At Payne's study locality the breeding season of the chestnut sparrow lagged behind that of its host. The sparrows began courting when the weavers started constructing their elaborate nests. Once the breeding season began, "the first impression was of the sparrows nesting and the grey-capped social weavers unobtrusively skulking nearby". Males displayed around the new weaver nests, crouching, raising and quivering their wings in a shallow V, and giving a high, twittering trill. The males were chased by the social-weavers, but returned persistently, until joined by females. When a female came near a displaying male, the male would increase his rate of wing quivering, spread and depress his tail, and bow down his head, until his body formed an arc. This exaggerated display may be an adaptation related to pair formation in the absence of male nest-building, and it may also serve to focus attention in breeding colonies and keep the birds in a colony together, as colonies are in clumps of trees surrounded by similar habitat.

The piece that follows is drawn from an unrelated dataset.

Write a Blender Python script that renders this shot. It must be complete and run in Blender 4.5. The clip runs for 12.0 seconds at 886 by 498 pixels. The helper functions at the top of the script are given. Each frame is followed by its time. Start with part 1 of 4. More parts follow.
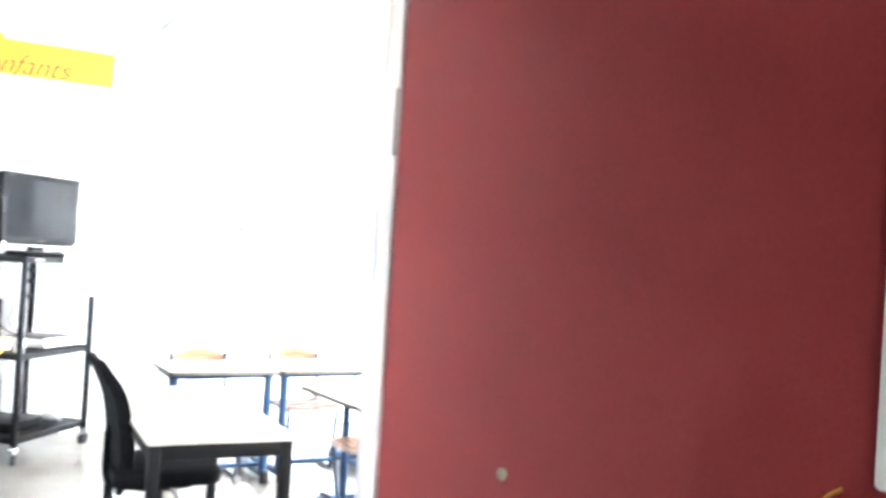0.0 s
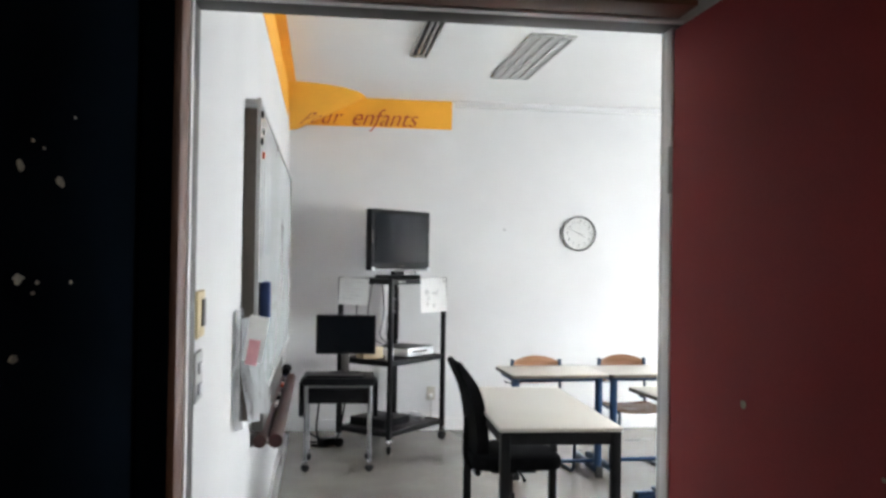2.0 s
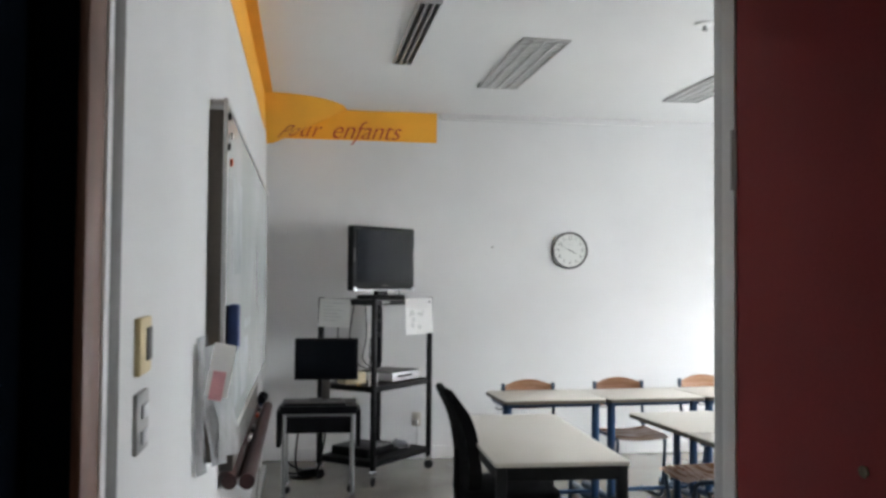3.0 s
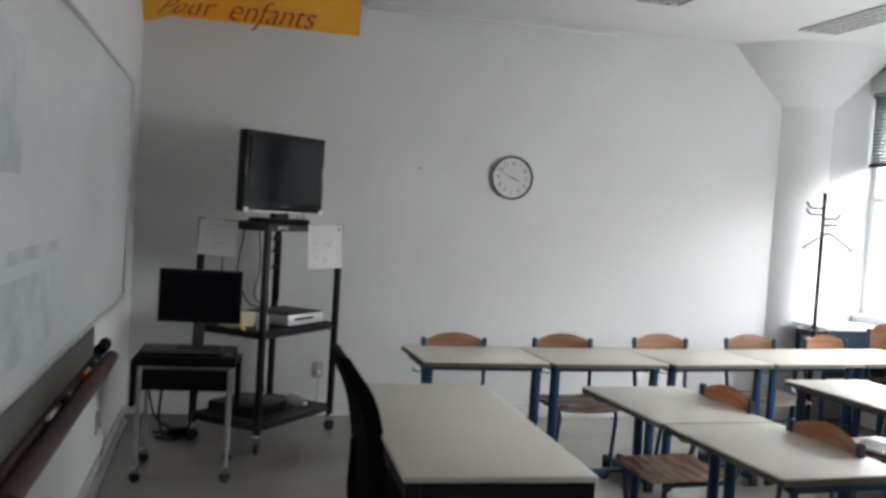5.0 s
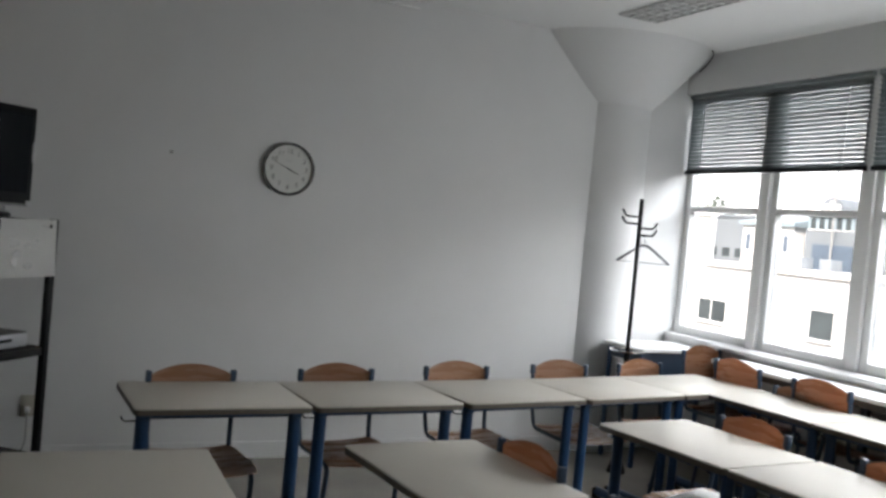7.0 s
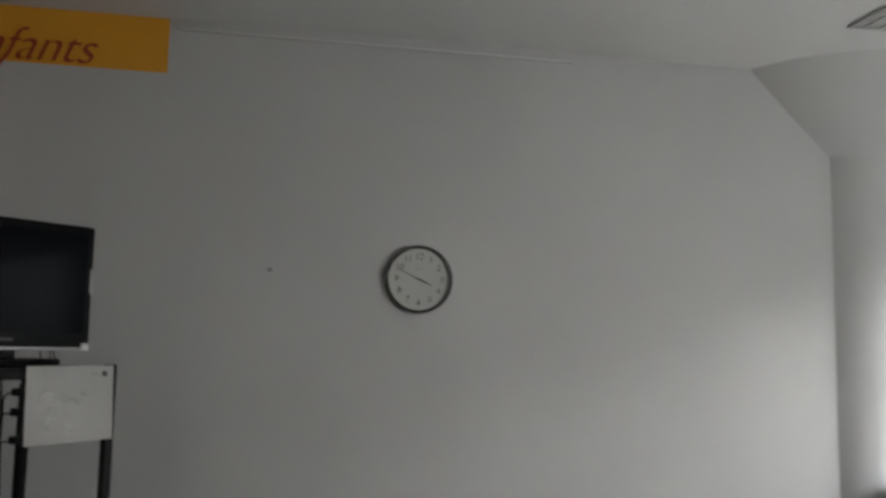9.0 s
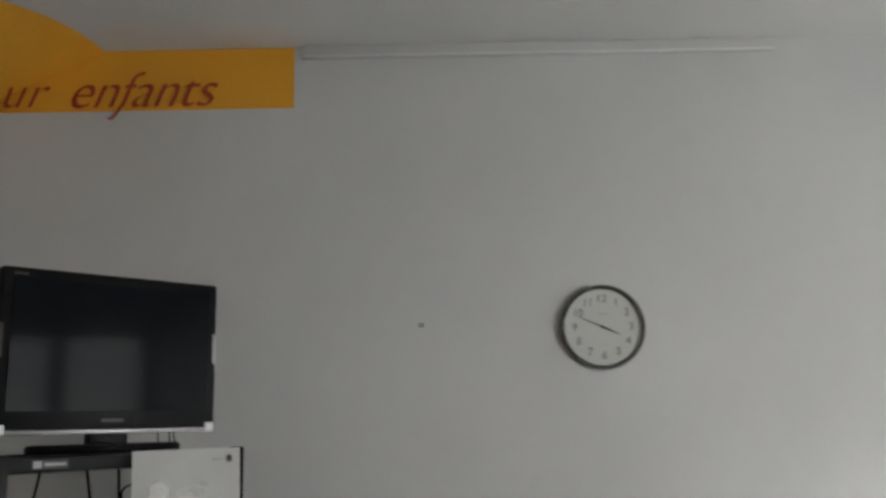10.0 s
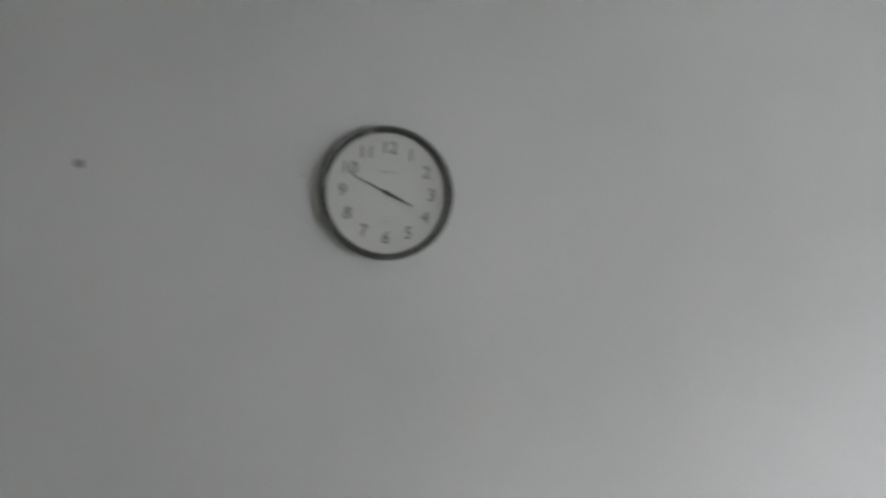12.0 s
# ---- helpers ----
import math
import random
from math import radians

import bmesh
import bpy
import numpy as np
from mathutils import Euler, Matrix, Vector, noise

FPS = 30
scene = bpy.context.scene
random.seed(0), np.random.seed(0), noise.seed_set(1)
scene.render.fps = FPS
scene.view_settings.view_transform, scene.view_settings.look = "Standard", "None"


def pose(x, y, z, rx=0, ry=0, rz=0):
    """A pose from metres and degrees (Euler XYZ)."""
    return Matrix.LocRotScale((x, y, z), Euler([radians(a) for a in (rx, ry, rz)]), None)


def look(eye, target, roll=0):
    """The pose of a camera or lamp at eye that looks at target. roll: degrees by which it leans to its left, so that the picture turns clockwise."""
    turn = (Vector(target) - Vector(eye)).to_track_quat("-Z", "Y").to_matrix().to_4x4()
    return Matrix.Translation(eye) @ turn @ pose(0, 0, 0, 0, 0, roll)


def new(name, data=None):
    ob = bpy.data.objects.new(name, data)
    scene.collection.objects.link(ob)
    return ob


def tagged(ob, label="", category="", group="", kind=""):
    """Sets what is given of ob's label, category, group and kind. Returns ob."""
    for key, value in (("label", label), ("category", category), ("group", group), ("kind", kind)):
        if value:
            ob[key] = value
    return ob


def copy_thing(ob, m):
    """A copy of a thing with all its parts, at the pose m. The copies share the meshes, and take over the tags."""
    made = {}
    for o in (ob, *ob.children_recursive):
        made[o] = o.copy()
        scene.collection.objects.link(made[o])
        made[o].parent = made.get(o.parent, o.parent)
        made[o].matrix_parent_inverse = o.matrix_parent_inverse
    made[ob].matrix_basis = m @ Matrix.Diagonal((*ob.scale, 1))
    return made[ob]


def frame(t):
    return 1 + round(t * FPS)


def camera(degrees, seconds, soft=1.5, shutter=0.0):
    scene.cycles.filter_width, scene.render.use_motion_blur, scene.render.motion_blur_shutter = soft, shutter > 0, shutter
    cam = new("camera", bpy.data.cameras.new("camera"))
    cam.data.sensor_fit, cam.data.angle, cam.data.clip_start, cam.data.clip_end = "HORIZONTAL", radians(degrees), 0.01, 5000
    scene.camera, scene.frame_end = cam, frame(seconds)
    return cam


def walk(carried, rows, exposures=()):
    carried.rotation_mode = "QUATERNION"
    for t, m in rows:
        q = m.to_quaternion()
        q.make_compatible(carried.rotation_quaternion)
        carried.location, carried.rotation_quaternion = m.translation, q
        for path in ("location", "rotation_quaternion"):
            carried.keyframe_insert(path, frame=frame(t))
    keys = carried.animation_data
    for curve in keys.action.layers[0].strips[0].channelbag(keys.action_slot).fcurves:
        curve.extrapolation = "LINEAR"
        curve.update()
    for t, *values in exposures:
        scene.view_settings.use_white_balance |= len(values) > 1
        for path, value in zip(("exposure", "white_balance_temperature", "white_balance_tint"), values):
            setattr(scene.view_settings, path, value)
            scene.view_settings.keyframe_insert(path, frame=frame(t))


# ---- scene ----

During Payne's study, copulation was seen only in the acacias, around the social-weaver nests. Females would fly to displaying males and solicit copulation in typical sparrow fashion, crouching, quivering, and drooping their wings. When males saw displaying females, they would fly to them and mount them immediately. Males continued their wing quivering during copulation, and females would crouch, quiver, raise their head, and hold their tails horizontally. After a copulation the female would fly off and the male would continue displaying. During this courtship and afterwards, males and mated pairs would interfere with the social-weavers' nest building, until they drove the social-weavers out. During Payne's study period, "Chases and fights between the two species were seen nearly every minute of observation", and the male sparrows spent about a fifth of their day annoying the social-weavers. Little is recorded of incubation and fledging periods in the wild. In captivity the incubation period lasts for 18 to 19 days. Clutches typically contain three or four eggs, which are ovular, mostly coloured white or bluish-white. Some observations indicate that nestlings are fed by the female alone.